Sparro Outreach impacts inner city students
Biola is a community that prides itself in actively working to impact the world for Jesus Christ. For some, this pursuit of impact looks like going on a short-term mission trip over interterm or summer. For others, it looks like weekend ministry trips to Tijuana. For one particular group called Sparro, this impact is right in the Los Angeles neighborhood.
Biolans start LA based school ministry
Sparro, which means “to sow” in Greek, is a Biola student-run ministry that offers teaching aid and tutoring to the students of Davis Middle School in Compton. Three times a week, one to two carloads of students from different majors and years travel there to share Jesus’ love by volunteering at the school, serving the students as well as the teachers.
The journey of the Sparro leaders began two years ago when then-freshman Josiah Gonzalez was praying about what he should do with his time at Biola. Gonzalez, now a junior English major, said that as he prayed, he felt the Lord saying, “I’ve given you a ton of resources at your disposal –– a full mental capacity, the resources of Biola –– what can you say that you have done with all that I’ve given you?”
Realizing that he would have left “no significant mark” upon graduating from Biola, Gonzalez began to research schools in local districts, looking for the one with the greatest need for tutors. It was during this process that he came upon Davis Middle School.
“[I had a] burden to connect with the city,” Gonzalez said.
Building a relationship through tutoring
Davis, a Title One school, is the lowest scoring school in the lowest scoring school district. Located in Compton, Davis has a student body of mostly African-Americans and Hispanics, and an extremely low Academic Performance Index, or API, which are taken from the school’s collective SAT scores, ranging in low 300s.
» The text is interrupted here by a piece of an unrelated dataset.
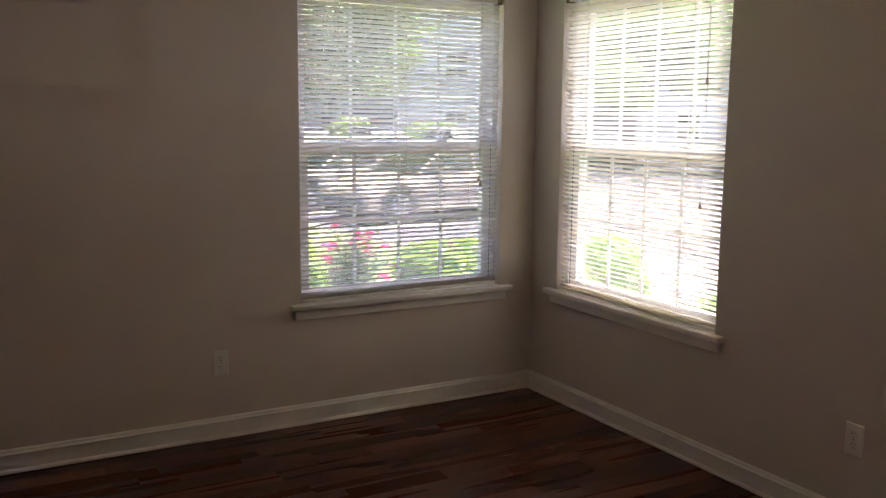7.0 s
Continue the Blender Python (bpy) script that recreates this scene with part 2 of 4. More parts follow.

When Gonzalez discovered these statistics, he knew he had found the right school.
“[The school was] in danger of being shut down or being taken over by the state,” Gonzalez said. “I want[ed] to tutor and I want[ed] to help this city... this was a good way to walk out what I had been praying about the day before.”
On May 9, 2009, Gonzalez traveled to Davis and met with Principal Seneida Wade, offering his services as a tutor. After months of legal paperwork, fingerprinting and a lot of prayer, Gonzalez and his two friends, senior English major Sarah Hernandez and senior computer science major Matthew Shaw began the ministry which is now Sparro.
Two years later, there are now 35 people involved in the ministry, with 20 actively tutoring and the rest operating in a supportive role, investing time and prayers into the ministry. Wade allows them to be in the classroom during school hours in the back of class helping those who need the most help, and even taking over the class when necessary, according to Gonzalez.
Weaving the Biola community and Davis
After building a relationship with the students, earning the respect and understanding of the teachers and winning the principal’s favor, Hernandez shared that Sparro is hoping to build a bridge between Biola and Davis. The principal is now working with the Sparro leaders to eventually have Biola adopt Davis.
“[This is] bigger than just the middle school...it’s building bridges with Compton… that Biola would adopt this school… [it could be] a place of service for the talents of Biola students,” Gonzalez said.
This process of adoption would include a number of factors, but the main goal is to integrate the Biola community with Davis. The vision is to enable to the Davis students to encounter a community and culture that they would otherwise never experience, while at the same time opening opportunities for exposure to a Christian context. Likewise, this would provide a context for Biola students to share their skills, talents and servant hearts with the Davis students.
Ministry through the arts
Sparro hopes that students from various majors and disciplines would be willing to join the ministry, not just as tutors, but as artists, musicians or any others, sharing a variety of talents with the Davis campus and Compton community. They are currently working with the English and art department, as well as the Torrey Honors Institute, to make this a reality.
A major vision right now, Gonzalez shared, is to incorporate more art in the ministry. Wade is allowing the students to create tag art around the Davis campus, and Sparro hopes to bring Biola students who can join the process. Biola is also exploring the possibility of bringing more art to the Biola campus as a bi-product of the Jesus mural discussion last year, and Sparro hopes to include Davis students in that process as well.
“We have a mural from an L.A. artist. How great would it be to send Biola students to L.A. to bring our art… That’s reconciliation,” Gonzalez said.